Nelson Bova lavora per la Rai dal 1988, inizia come cineoperatore per poi diventare giornalista professionista. Fin dall’inizio si è occupato di temi riguardanti il sociale: diritti umani, disabili, poveri e discriminati sono sempre stati il soggetto principale delle sue inchieste.
Con quale lavoro ha vinto il Premio Alpi 2002?
Con un servizio in cui ho raccontato la storia di una persona totalmente immobilizzata a eccezione del piede destro. La sua vita è stata veramente difficile, è stato emarginato anche dai genitori. Ma tutto è cambiato quando, a quarant’anni, ha ottenuto una tecnologia che tutt’ora gli permette di comunicare, grazie a un computer, con l’unica parte funzionante del suo corpo.
Ricevere questo premio ha cambiato la sua vita professionale?
È stato uno degli accaduti che mi ha permesso di fare un salto nella mia carriera. Ai tempi avevo lanciato da poco una rubrica chiamata Abilhandicap che, grazie al riconoscimento, è riuscita ad avere molta più visibilità sia all’interno della Rai che tra i telespettatori. Il premio mi ha permesso di diventare un giornalista a tutto tondo.
Che valore ha questo premio nella realtà giornalistica italiana?
Credo che negli anni la sua importanza si sia trasformata. All’inizio tendeva a premiare dei servizi che avevano una rilevanza solo locale, poi col tempo si è allargato a temi internazionali dando maggiore peso a quel tipo di lavoro giornalistico che aveva contraddistinto la vita di Ilaria.
Quali sono i valori del suo operato e della sua professionalità che senti anche tuoi?
Ilaria Alpi è una persona che tutti noi dovremmo prendere come riferimento. Il giornalismo spesso è troppo allineato ed embedded. Lei ha mostrato quello che invece il giornalismo deve essere sempre: indipendente dal potere. Un altro suo elemento caratteristico era la passione: la motivazione è quasi tutto in questo mestiere.
Come mai ha deciso di dedicare la sua attività ai temi del sociale?

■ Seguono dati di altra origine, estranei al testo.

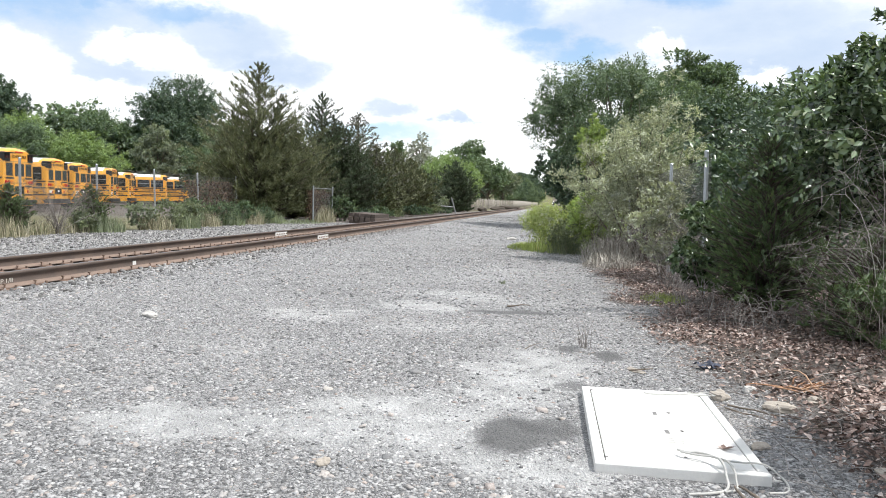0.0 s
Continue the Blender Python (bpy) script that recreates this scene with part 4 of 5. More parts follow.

Per una mia attitudine. Penso che gli ultimi rappresentino meglio la società, sono loro che vivono la vera realtà e tutto quello che viene deciso ricade innanzitutto sulla loro pelle. Poi il caso ha voluto che mia figlia nascesse con una disabilità visiva e questo ha ancora di più rafforzato il mio impegno e la mia convinzione.
Non pensa che questi temi siano presi poco in considerazione nelle redazioni?
Sì. Quasi tutti i capiredattori che ho avuto assegnavano a questi temi poca importanza. Ma è anche vero che qualcosa nel tempo è cambiato. Quando sono arrivato in Rai questi temi li assegnavano all’ultimo arrivato, ora invece tendono ad assegnarli quasi a tutti. Questo è fondamentale: sviluppare una sensibilità sociale è utile per qualsiasi tipo di giornalismo tu faccia, anche quello sportivo.
Qual è il modo migliore per raccontare queste storie?
Evitare qualsiasi tipo di pietismo o atteggiamento strappalacrime. Quello che ho sempre cercato di fare è mostrare il positivo e la bellezza che è presente anche in queste vite segnate dal dolore.